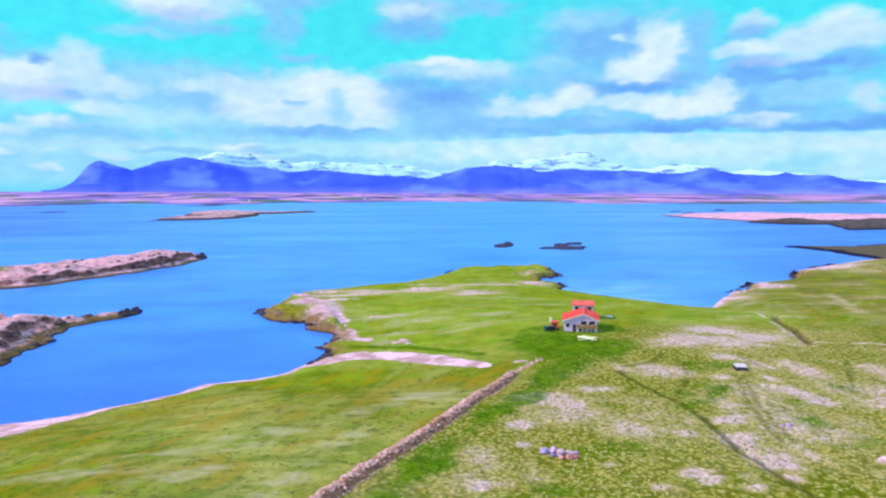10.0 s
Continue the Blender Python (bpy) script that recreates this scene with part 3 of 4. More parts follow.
SAND_SPIT = [(-35, 171), (-31, 173), (-27, 173.6), (-22, 171.6), (-16, 167), (-10, 160), (-6, 154.5), (-0.8, 148.4)]
# worn stony patches: x, y, half width, half depth
WORN_NEAR = [
    (50.3, 155, 9, 7), (65.9, 169, 7, 6.2), (64.3, 150.3, 3.7, 7), (31.2, 133.4, 3.8, 6.5), (35.4, 131.1, 2.4, 4.1), (40.1, 124.7, 2.1, 2.7), (49.8, 139.1, 2.8, 3.3), (52.5, 130.3, 1.6, 7.6),
    (47.9, 120.3, 1.3, 3.6), (46.4, 110.9, 1.7, 4.4), (46.6, 105.6, 2.3, 2.6), (57.6, 124.8, 3.7, 8), (71.5, 120.8, 4.6, 5.6), (70.2, 114.3, 4, 5.1), (67.5, 105.3, 1.9, 5.6), (57.4, 99.9, 3.3, 4.7),
    (57.4, 103.1, 2.2, 2.9), (20.8, 91.6, 1.6, 4.0), (19.7, 84, 1.2, 3.2), (23.1, 92.5, 1.4, 1.7), (20.3, 78.5, 1.1, 1.2), (-6.2, 105, 1.9, 1.8), (5.2, 115.6, 2.8, 4.6), (2.4, 119, 3.6, 3.6),
]
WORN_MORE = [
    (13.8, 121.9, 3.5, 2.4), (22.4, 82.8, 1.4, 3.3), (9.4, 82.1, 1.9, 1.3), (10.3, 79.9, 1.8, 1.2), (14.1, 76.7, 1.6, 1.2), (3.5, 79.7, 1.3, 1.0), (25.3, 99.2, 2.3, 1.8), (57, 159, 10, 6), (60, 150, 6, 4.5), (72, 160, 5, 6),
]
DRY_TURF = [
    (69.1, 128.6, 3.4, 6.2), (63.2, 112.8, 2.6, 5.2), (60.9, 94.2, 1.1, 3.8), (23.8, 84, 2.4, 3), (27.6, 86, 1.2, 4.9), (51.4, 85.2, 2.3, 2.9), (-2.6, 107.4, 4, 3.8), (4.1, 107.5, 4.7, 4.1),
    (20, 136.6, 1.9, 2.1), (14.6, 133.6, 3.6, 2.1), (10.2, 115.2, 6, 2.5), (17, 112.4, 5.8, 4.5), (16.2, 104.3, 5.4, 7.4), (16.1, 95.6, 2.7, 2.7), (-14.3, 92.5, 3, 5.4), (-18, 87.5, 3.1, 2.8),
    (-13.9, 85, 2.3, 1.4), (-7.6, 96.7, 1.4, 1.8), (-2.5, 88.3, 1.3, 1.1), (0.4, 86.7, 1.2, 1.5), (5, 78, 1.4, 1.2), (-17.2, 80.1, 1.6, 1.4), (-9.9, 87.5, 2.2, 3.7), (15.1, 79.3, 1.3, 1.6),
]
DRY_MORE = [
    (37.5, 113.6, 5.7, 9.6), (52.3, 101.5, 5.1, 5.5), (43.8, 115, 2.9, 6), (76.4, 149.4, 5, 5.6), (30.4, 108.4, 2.7, 4.4), (8.8, 99.3, 4.2, 5.9), (60.7, 122.3, 3.1, 7.9), (43.1, 94.1, 3.2, 4.2), (88.4, 144.6, 4.8, 4.4),
    (60, 110, 14, 14), (34, 98, 7, 7), (121, 245, 9, 8), (148, 236, 4, 9), (141, 214, 4, 9), (227, 300, 20, 12), (160, 218, 7, 7), (188, 262, 9, 9), (102, 185, 5, 5), (92, 140, 7, 5), (84, 128, 5, 5), (56, 146, 16, 9), (52, 128, 12, 8),
]
# dark green spots of rich grass; (40, 175) paints the house's cast shadow
LUSH_SHADE_SPOTS = [
    (39.1, 132.8, 2.6, 5.5), (33.8, 118.7, 2.8, 2.7), (-0.3, 91.4, 2.8, 2.2), (-12.7, 105.3, 2.3, 2.1), (37, 96.8, 2.8, 6.3), (55.8, 112.2, 2.1, 4.7), (36.9, 86.5, 5, 3.4), (44, 85.1, 4.3, 3.5), (41.2, 105.7, 1.9, 2.8),
    (6.7, 92.2, 2.3, 2.1), (-8.6, 82.4, 4.2, 2.3), (26.6, 115.4, 1.9, 3.2), (18, 148.3, 9, 6), (24, 172, 8, 8), (40, 175, 4, 8), (45, 133, 4, 4), (2, 92, 5, 3.5), (-36, 157, 5, 3),
]
FADED_HAY = [
    (-52.9, 93.5, 2.5, 2.2), (-49.4, 96, 1.8, 1.5), (-50, 85.5, 2.4, 1.2), (-43.8, 87.6, 3.5, 1.6), (-41.8, 90.5, 1.4, 1.1), (-38.8, 92.6, 1.2, 2.6), (-37, 96.1, 2.3, 1.4), (-59.3, 112, 2.6, 2.3),
    (-48.3, 106.3, 2.5, 1.5), (-33.5, 101.5, 3.2, 2), (-30.4, 105.7, 2.5, 1.6), (-59, 91.9, 1.7, 1.2), (-35.5, 81.8, 1.4, 0.9), (-42.7, 110.1, 4, 1.8), (-62.3, 102.8, 2.6, 1.5), (-13.4, 192.5, 6.4, 3.9),
    (5.7, 190.3, 9.4, 5.6), (-4.2, 210.5, 8.7, 5.6), (-19.1, 186.6, 3.1, 4.4), (16.3, 206.3, 6.8, 4.7), (-16, 126, 7, 3.5), (-12, 218, 14, 4), (41, 222, 16, 3), (30, 240, 18, 4),
]
WORN_FAR = [
    (-16.7, 85.3, 1.6, 1.1), (-7.8, 96.7, 1.3, 1.0), (0.2, 87.2, 1.2, 0.9), (25.3, 136.9, 1.9, 4.3),
    (8, 271, 10, 6), (24, 257, 9.5, 4.5), (35, 284, 14, 3.5), (-23, 267, 17, 3.2), (-36, 250, 7, 9), (-35, 227, 5, 10), (58, 292, 6, 8),
    (150, 268, 16, 7), (118, 244, 10, 7), (222, 318, 26, 9), (272, 340, 26, 8), (-31, 236, 4, 18), 
]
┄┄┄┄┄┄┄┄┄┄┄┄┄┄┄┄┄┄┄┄
* EXERCISE REQUIREMENTS: Leave out the pictures and retype every line above exactly.

* COMPLETE ANSWER:
10.0 s
Continue the Blender Python (bpy) script that recreates this scene with part 3 of 4. More parts follow.
SAND_SPIT = [(-35, 171), (-31, 173), (-27, 173.6), (-22, 171.6), (-16, 167), (-10, 160), (-6, 154.5), (-0.8, 148.4)]
# worn stony patches: x, y, half width, half depth
WORN_NEAR = [
    (50.3, 155, 9, 7), (65.9, 169, 7, 6.2), (64.3, 150.3, 3.7, 7), (31.2, 133.4, 3.8, 6.5), (35.4, 131.1, 2.4, 4.1), (40.1, 124.7, 2.1, 2.7), (49.8, 139.1, 2.8, 3.3), (52.5, 130.3, 1.6, 7.6),
    (47.9, 120.3, 1.3, 3.6), (46.4, 110.9, 1.7, 4.4), (46.6, 105.6, 2.3, 2.6), (57.6, 124.8, 3.7, 8), (71.5, 120.8, 4.6, 5.6), (70.2, 114.3, 4, 5.1), (67.5, 105.3, 1.9, 5.6), (57.4, 99.9, 3.3, 4.7),
    (57.4, 103.1, 2.2, 2.9), (20.8, 91.6, 1.6, 4.0), (19.7, 84, 1.2, 3.2), (23.1, 92.5, 1.4, 1.7), (20.3, 78.5, 1.1, 1.2), (-6.2, 105, 1.9, 1.8), (5.2, 115.6, 2.8, 4.6), (2.4, 119, 3.6, 3.6),
]
WORN_MORE = [
    (13.8, 121.9, 3.5, 2.4), (22.4, 82.8, 1.4, 3.3), (9.4, 82.1, 1.9, 1.3), (10.3, 79.9, 1.8, 1.2), (14.1, 76.7, 1.6, 1.2), (3.5, 79.7, 1.3, 1.0), (25.3, 99.2, 2.3, 1.8), (57, 159, 10, 6), (60, 150, 6, 4.5), (72, 160, 5, 6),
]
DRY_TURF = [
    (69.1, 128.6, 3.4, 6.2), (63.2, 112.8, 2.6, 5.2), (60.9, 94.2, 1.1, 3.8), (23.8, 84, 2.4, 3), (27.6, 86, 1.2, 4.9), (51.4, 85.2, 2.3, 2.9), (-2.6, 107.4, 4, 3.8), (4.1, 107.5, 4.7, 4.1),
    (20, 136.6, 1.9, 2.1), (14.6, 133.6, 3.6, 2.1), (10.2, 115.2, 6, 2.5), (17, 112.4, 5.8, 4.5), (16.2, 104.3, 5.4, 7.4), (16.1, 95.6, 2.7, 2.7), (-14.3, 92.5, 3, 5.4), (-18, 87.5, 3.1, 2.8),
    (-13.9, 85, 2.3, 1.4), (-7.6, 96.7, 1.4, 1.8), (-2.5, 88.3, 1.3, 1.1), (0.4, 86.7, 1.2, 1.5), (5, 78, 1.4, 1.2), (-17.2, 80.1, 1.6, 1.4), (-9.9, 87.5, 2.2, 3.7), (15.1, 79.3, 1.3, 1.6),
]
DRY_MORE = [
    (37.5, 113.6, 5.7, 9.6), (52.3, 101.5, 5.1, 5.5), (43.8, 115, 2.9, 6), (76.4, 149.4, 5, 5.6), (30.4, 108.4, 2.7, 4.4), (8.8, 99.3, 4.2, 5.9), (60.7, 122.3, 3.1, 7.9), (43.1, 94.1, 3.2, 4.2), (88.4, 144.6, 4.8, 4.4),
    (60, 110, 14, 14), (34, 98, 7, 7), (121, 245, 9, 8), (148, 236, 4, 9), (141, 214, 4, 9), (227, 300, 20, 12), (160, 218, 7, 7), (188, 262, 9, 9), (102, 185, 5, 5), (92, 140, 7, 5), (84, 128, 5, 5), (56, 146, 16, 9), (52, 128, 12, 8),
]
# dark green spots of rich grass; (40, 175) paints the house's cast shadow
LUSH_SHADE_SPOTS = [
    (39.1, 132.8, 2.6, 5.5), (33.8, 118.7, 2.8, 2.7), (-0.3, 91.4, 2.8, 2.2), (-12.7, 105.3, 2.3, 2.1), (37, 96.8, 2.8, 6.3), (55.8, 112.2, 2.1, 4.7), (36.9, 86.5, 5, 3.4), (44, 85.1, 4.3, 3.5), (41.2, 105.7, 1.9, 2.8),
    (6.7, 92.2, 2.3, 2.1), (-8.6, 82.4, 4.2, 2.3), (26.6, 115.4, 1.9, 3.2), (18, 148.3, 9, 6), (24, 172, 8, 8), (40, 175, 4, 8), (45, 133, 4, 4), (2, 92, 5, 3.5), (-36, 157, 5, 3),
]
FADED_HAY = [
    (-52.9, 93.5, 2.5, 2.2), (-49.4, 96, 1.8, 1.5), (-50, 85.5, 2.4, 1.2), (-43.8, 87.6, 3.5, 1.6), (-41.8, 90.5, 1.4, 1.1), (-38.8, 92.6, 1.2, 2.6), (-37, 96.1, 2.3, 1.4), (-59.3, 112, 2.6, 2.3),
    (-48.3, 106.3, 2.5, 1.5), (-33.5, 101.5, 3.2, 2), (-30.4, 105.7, 2.5, 1.6), (-59, 91.9, 1.7, 1.2), (-35.5, 81.8, 1.4, 0.9), (-42.7, 110.1, 4, 1.8), (-62.3, 102.8, 2.6, 1.5), (-13.4, 192.5, 6.4, 3.9),
    (5.7, 190.3, 9.4, 5.6), (-4.2, 210.5, 8.7, 5.6), (-19.1, 186.6, 3.1, 4.4), (16.3, 206.3, 6.8, 4.7), (-16, 126, 7, 3.5), (-12, 218, 14, 4), (41, 222, 16, 3), (30, 240, 18, 4),
]
WORN_FAR = [
    (-16.7, 85.3, 1.6, 1.1), (-7.8, 96.7, 1.3, 1.0), (0.2, 87.2, 1.2, 0.9), (25.3, 136.9, 1.9, 4.3),
    (8, 271, 10, 6), (24, 257, 9.5, 4.5), (35, 284, 14, 3.5), (-23, 267, 17, 3.2), (-36, 250, 7, 9), (-35, 227, 5, 10), (58, 292, 6, 8),
    (150, 268, 16, 7), (118, 244, 10, 7), (222, 318, 26, 9), (272, 340, 26, 8), (-31, 236, 4, 18), 
]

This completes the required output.